Canned flavored milk was a popular item in Japan in the late 1960s, including coffee-flavored milk. When the enterprising businessman Ueshima Tadao had the idea of flipping the ingredient ratio into a can of mostly coffee with just a bit of milk and sugar, cold-coffee history was made. Ueshima Coffee Co., Ltd. invested heavily in advertising and product giveaways to overcome the consuming public’s resistance to the idea until finally in the 1970s, UCC Coffee with Milk caught on. Shortly thereafter, Italian coffee giant illycaffè tackled the taboo of packaging pure, straight, RTD (ready-to-drink) coffee in a can with no milk or sugar, which gained for the industry another important step along the evolution of social attitudes towards packaged versions of a beverage traditionally made fresh, by hand, in the daily routine.

Vintage UCC coffee can pictured next to a bottled "Georgia" coffee drink, made by Coca-Cola for the Japan market.

Vintage UCC coffee can pictured next to a bottled “Georgia” coffee drink, made by Coca-Cola for the Japan market.

It was also in the late ’60s that a garden nursery owner with a degree in chemical engineering was served a delicious coffee concentrate while on a plant-gathering trip to Guatemala. That chemist’s name was Todd Simpson, and soon after was born the Toddy cold-brew coffee system — another brilliant business born in a stateside home garage. Though originally conceived as a concentrate to mix with hot water as a low-acidity alternative to hot-brewed coffee for people with sensitive stomachs, the Toddy brew concept — and the accompanying brewing system — has endured to be embraced by today’s coffee industry as an outstanding cold-brew method. Naturally smooth, sweet, and cold from its very beginning, this also tends to be the style of brew that translates most readily to a bottled RTD product.

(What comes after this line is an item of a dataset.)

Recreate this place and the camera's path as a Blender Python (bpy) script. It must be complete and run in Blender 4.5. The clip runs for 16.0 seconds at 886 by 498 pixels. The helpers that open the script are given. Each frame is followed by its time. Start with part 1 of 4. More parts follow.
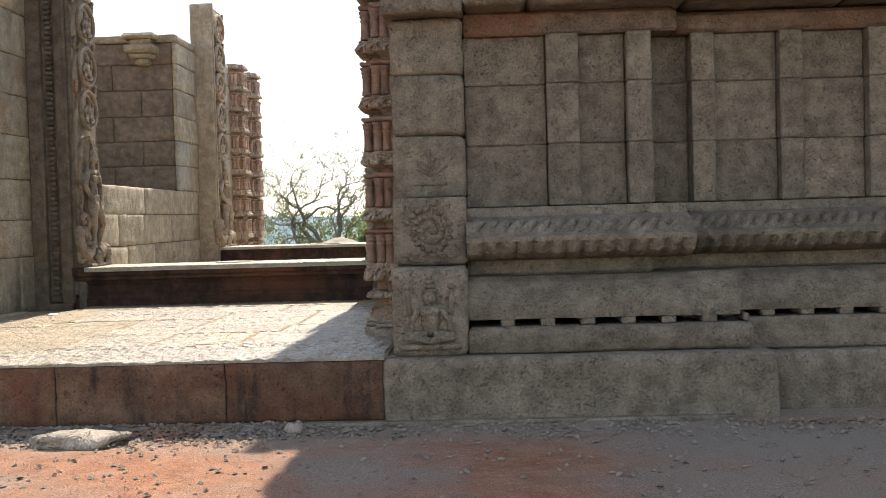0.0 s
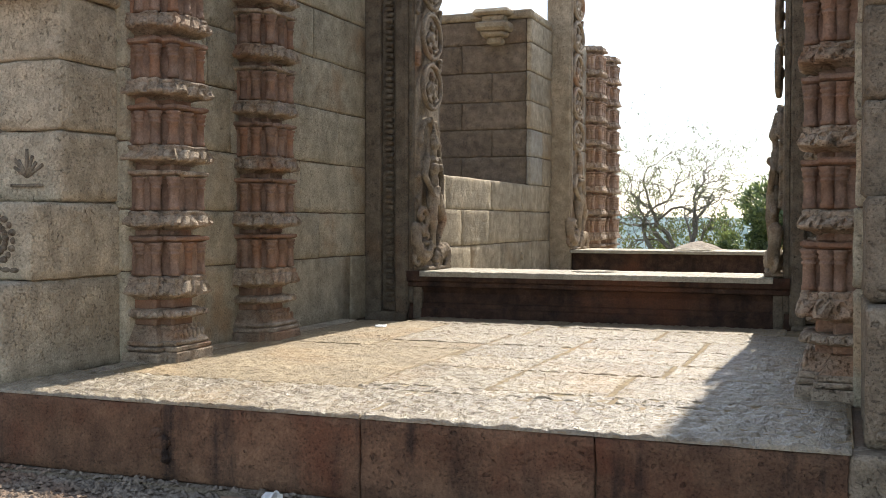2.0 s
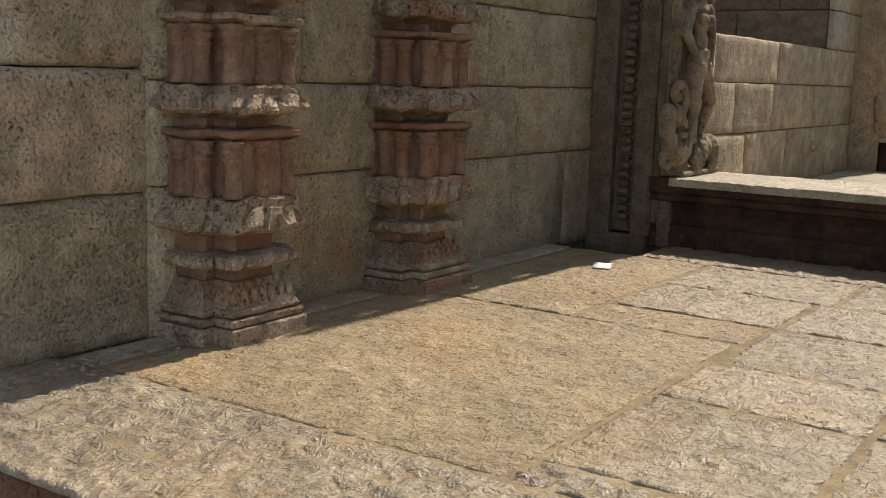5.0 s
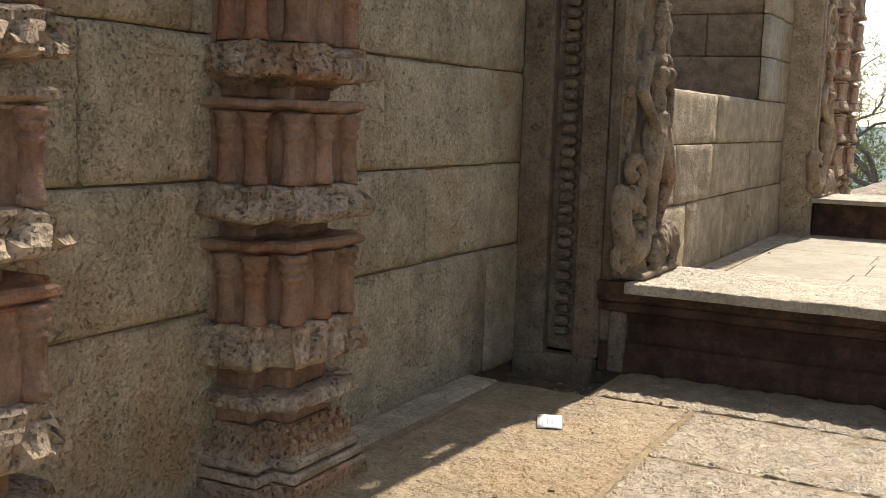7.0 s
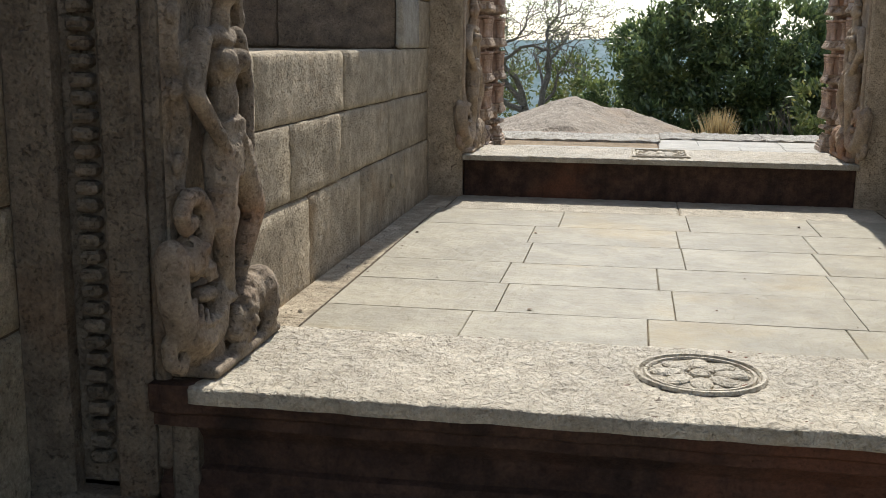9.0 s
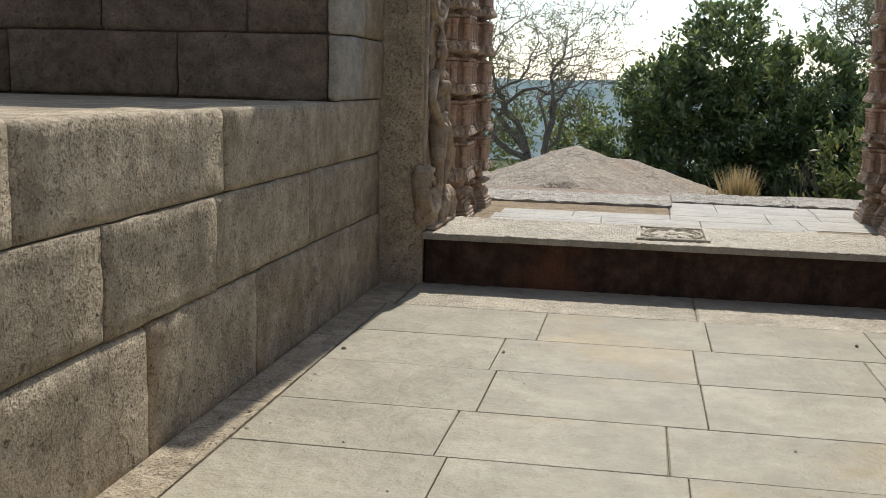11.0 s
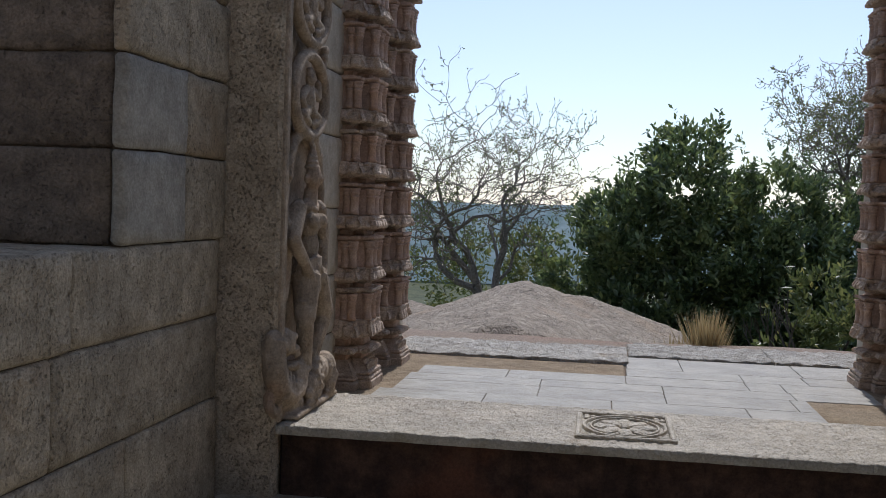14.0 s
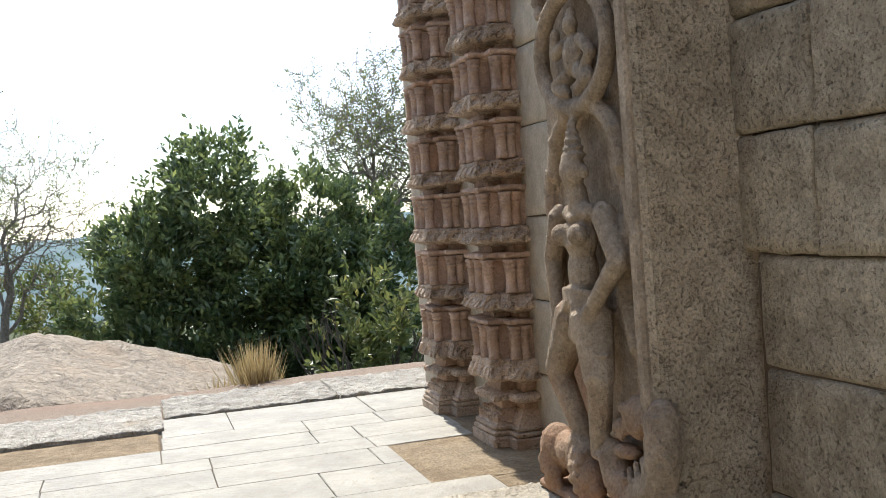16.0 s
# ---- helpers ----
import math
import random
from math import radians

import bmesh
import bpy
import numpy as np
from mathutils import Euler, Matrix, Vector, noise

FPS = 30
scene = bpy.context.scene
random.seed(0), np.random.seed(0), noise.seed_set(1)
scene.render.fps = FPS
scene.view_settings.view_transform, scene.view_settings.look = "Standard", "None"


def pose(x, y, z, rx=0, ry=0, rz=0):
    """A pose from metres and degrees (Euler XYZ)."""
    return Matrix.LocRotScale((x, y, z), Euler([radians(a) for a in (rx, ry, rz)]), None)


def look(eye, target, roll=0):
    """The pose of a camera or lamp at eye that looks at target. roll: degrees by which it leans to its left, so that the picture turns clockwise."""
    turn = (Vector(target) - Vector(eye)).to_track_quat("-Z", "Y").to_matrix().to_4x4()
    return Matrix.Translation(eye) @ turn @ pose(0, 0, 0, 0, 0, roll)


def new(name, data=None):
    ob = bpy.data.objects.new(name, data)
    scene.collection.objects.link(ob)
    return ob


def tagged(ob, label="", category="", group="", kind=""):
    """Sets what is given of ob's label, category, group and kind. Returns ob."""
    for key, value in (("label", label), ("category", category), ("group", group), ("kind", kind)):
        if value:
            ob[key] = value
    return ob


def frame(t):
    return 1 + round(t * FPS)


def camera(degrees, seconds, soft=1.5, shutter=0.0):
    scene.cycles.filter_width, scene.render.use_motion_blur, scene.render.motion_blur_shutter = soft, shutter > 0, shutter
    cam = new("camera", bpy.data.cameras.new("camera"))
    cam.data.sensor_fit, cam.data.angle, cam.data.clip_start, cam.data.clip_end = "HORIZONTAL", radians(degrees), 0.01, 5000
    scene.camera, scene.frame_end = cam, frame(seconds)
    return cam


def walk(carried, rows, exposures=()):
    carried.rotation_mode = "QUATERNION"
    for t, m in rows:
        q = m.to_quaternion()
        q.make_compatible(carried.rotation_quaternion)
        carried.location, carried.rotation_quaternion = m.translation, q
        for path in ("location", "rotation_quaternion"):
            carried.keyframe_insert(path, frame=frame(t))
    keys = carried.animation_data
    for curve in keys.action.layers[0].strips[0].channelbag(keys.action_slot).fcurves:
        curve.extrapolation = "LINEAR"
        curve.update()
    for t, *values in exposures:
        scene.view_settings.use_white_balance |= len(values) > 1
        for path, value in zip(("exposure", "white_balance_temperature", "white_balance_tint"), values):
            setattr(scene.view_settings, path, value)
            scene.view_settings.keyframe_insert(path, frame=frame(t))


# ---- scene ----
cam = camera(45.6, 16.0, soft=0.85)
PATH = [
    (0, (1.378, 0.363, 1.281), (1.298, 2.36, 1.221), -1.6),
    (0.5, (1.311, 0.911, 1.294), (1.027, 2.89, 1.242), -1.5),
    (1, (1.172, 1.462, 1.307), (0.735, 3.413, 1.256), 0.2),
    (1.5, (0.917, 1.992, 1.298), (0.368, 3.914, 1.247), -0.4),
    (2, (0.683, 2.546, 1.306), (-0.023, 4.416, 1.253), 0.1),
    (2.5, (0.462, 3.083, 1.281), (-0.319, 4.919, 1.144), 0.5),
    (3, (0.273, 3.534, 1.313), (-0.603, 5.322, 1.128), -0.5),
    (3.2, (0.201, 3.755, 1.292), (-0.775, 5.488, 1.084), -0.4),
    (5.3, (-0.59, 5.596, 1.436), (-1.693, 7.23, 1.105), 1.7),
    (5.5, (-0.691, 5.728, 1.439), (-1.748, 7.394, 1.115), 1.2),
    (6, (-0.962, 6.161, 1.457), (-1.944, 7.873, 1.135), 1.4),
    (6.5, (-1.222, 6.511, 1.498), (-2.189, 8.238, 1.215), 1.3),
    (7, (-1.427, 6.856, 1.58), (-2.353, 8.611, 1.332), 1.7),
    (7.5, (-1.526, 7.277, 1.685), (-2.339, 9.067, 1.323), 2.4),
    (8, (-1.589, 7.635, 1.864), (-2.299, 9.46, 1.456), 1.6),
    (8.5, (-1.635, 8.101, 1.876), (-2.048, 10.016, 1.474), 0.1),
    (9, (-1.652, 8.636, 1.877), (-1.988, 10.57, 1.491), 0.5),
    (9.5, (-1.681, 9.214, 1.872), (-2.019, 11.153, 1.517), 1.4),
    (9.7, (-1.672, 9.448, 1.888), (-2.009, 11.389, 1.541), 1.3),
    (11.8, (-1.548, 11.272, 1.965), (-1.959, 13.204, 1.654), 1.3),
    (12, (-1.531, 11.393, 1.957), (-1.986, 13.315, 1.642), 1.1),
    (12.5, (-1.566, 11.652, 2.036), (-1.897, 13.608, 1.783), 0.9),
    (13, (-1.573, 12.021, 2.051), (-1.868, 13.993, 1.895), 1.1),
    (13.5, (-1.523, 12.601, 1.962), (-1.811, 14.579, 1.906), 3.3),
    (14, (-1.499, 12.869, 2.032), (-1.799, 14.845, 1.948), 1.9),
    (14.5, (-1.567, 13.186, 2.015), (-1.852, 15.159, 1.854), 0.6),
    (15, (-1.479, 13.62, 2.019), (-1.468, 15.613, 1.852), -0.6),
    (15.5, (-1.347, 14.394, 1.997), (-0.933, 16.347, 1.881), -0.8),
    (16, (-1.315, 14.887, 2.034), (-0.756, 16.806, 1.967), -4.3),
]
EXPOSURES = [(0, 1.42, 6700, 10), (0.5, 1.15, 6600, 9), (1.5, 1.2, 6600, 9), (3.2, 1.0, 6700, 10), (5.5, 0.58, 7300, 12), (6, 0.55, 7300, 12), (6.5, 0.9, 7300, 12), (7, 1.1, 7200, 12),
             (8, 1.1, 6700, 10), (8.5, 0.78, 6500, 9), (9, 0.66, 6300, 9), (9.5, 0.38, 6300, 9), (12, 0.47, 6350, 9), (13, 0.44, 6300, 10), (13.5, 0.2, 6000, 12), (14, -0.1, 5750, 14),
             (14.5, 0.7, 6150, 9), (15, 0.85, 6150, 9), (15.5, 0.57, 6050, 9), (16, 1.04, 6250, 9)]
walk(cam, [(t, look(eye, target, roll)) for t, eye, target, roll in PATH], EXPOSURES)

# ---- sky and sun ----
SUN_ELEVATION, SUN_AZIMUTH = 51.0, 2.8   # degrees; azimuth from +y towards +x
world = bpy.data.worlds.new("world")
scene.world = world
world.use_nodes = True
wn = world.node_tree.nodes
sky = wn.new("ShaderNodeTexSky")
sky.sky_type = "NISHITA"
sky.sun_disc = False
sky.sun_elevation, sky.sun_rotation = radians(SUN_ELEVATION), radians(SUN_AZIMUTH)
sky.air_density, sky.dust_density, sky.ozone_density = 1.0, 0.5, 1.5
wn["Background"].inputs["Strength"].default_value = 0.128
haze = wn.new("ShaderNodeHueSaturation")   # thin white haze over the whole sky
haze.inputs["Saturation"].default_value = 0.74
world.node_tree.links.new(sky.outputs[0], haze.inputs["Color"])
world.node_tree.links.new(haze.outputs[0], wn["Background"].inputs["Color"])
sun = new("sun", bpy.data.lights.new("sun", "SUN"))
sun.data.energy, sun.data.angle, sun.data.color = 3.3, radians(0.6), (1.0, 0.94, 0.85)
sd = Vector((math.sin(radians(SUN_AZIMUTH)), math.cos(radians(SUN_AZIMUTH)), math.tan(radians(SUN_ELEVATION))))
sun.matrix_world = look(sd * 30, (0, 0, 0))


# ---- materials ----
def rgb(c):
    return (c[0], c[1], c[2], 1.0)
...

A Toddy cold brew system today

A Toddy cold brew system today

In the intervening decades, with the proliferation of coffee-focused chains such as Starbucks and Dunkin Donuts, the many convenient drive-thru and fast-food-style options satisfied consumer demand to the point that there wasn’t much need for a grocery-type RTD coffee product. Instant, pre-ground, capsulized, whole-bean and Keurig-oriented options endured on shelves for consumers to brew at home, but ready-to-drink coffee beverages were the sole domain of cafes. Yet with improved quality, improved technology, and new routes of access by smaller, localized operations, a cold-brewed, shelf-born renaissance is afoot.

While the merits of cold-brewing — as opposed to hot-brewed coffee that is quickly chilled — remain a subject of some debate among the top brass of professional coffee preparation today, the variety of accepted methods and tastes in an ever-widening coffee industry has allowed products of all kinds to proliferate. From Guinness-style cans pressurized with nitrogen gas to upscale jars of lightly-hued extractions coaxed by sound waves, the spectrum of cold-brew products is indeed wider and more creative than ever.

With so many clever packages and variations on the theme, it’s understandable that consumers and some sensation-seeking media outlets would find cause for surprise and delight. But to imagine that the cold-brew wave comes out of nowhere is an ultimately short-sighted perspective. As milestones in the evolution of cold-brew can be charted from Japan to Latin America to Europe to the States, it’s far more enjoyable to embrace the cold-brew craze as a phenomenon that comes from everywhere.

Comment

5 Comments

Daniel Chase

How dare you snub Rhode Island!! Coffee syrup is practically a food staple, and has been since your great-great-great grandpa wore a big beard because it was fashionable, and not just hipster!

Where is the love for Autocrat and Eclipse?!?

Rhode Island…we may be small, but we are mighty in coffee syrup!

Stbernard0

Love Autocrat great for coffee ice cream……. and Victoria House in the East Bay.

Lwood

Nice historical piece…I don’t get the ‘cold brew’ thing, doesn’t have the flavor of hot brewed then chilled with a good brewer IMO, but that’s what makes the world go round.

Mireya Asturias Jones

In the early 1800s, my Guatemalan great-grandmother planted coffee on a piece of land next to where Germans were planting coffee. As of the first crop, she was crudely processing it and roasting it on a comal on top of the wood-burning stove. She then stone ground it, put it in a flour sack, sock-shaped bag and dripped cold water through for several hours.
I grew up with my grandmother doing the same thing, but, with a crude hand grinder. She then ice boxed/refrigerated it and served it with hot milk, hot water or a little of both. It was called “Esencia”. Today, Jones Coffee Roasters in Pasadena is selling growlers of “Esencia”. But, not as a new thing, but, as a tradition from Finca Dos Marias, the farm of the two Marias, my great-grandmother and my grandmother.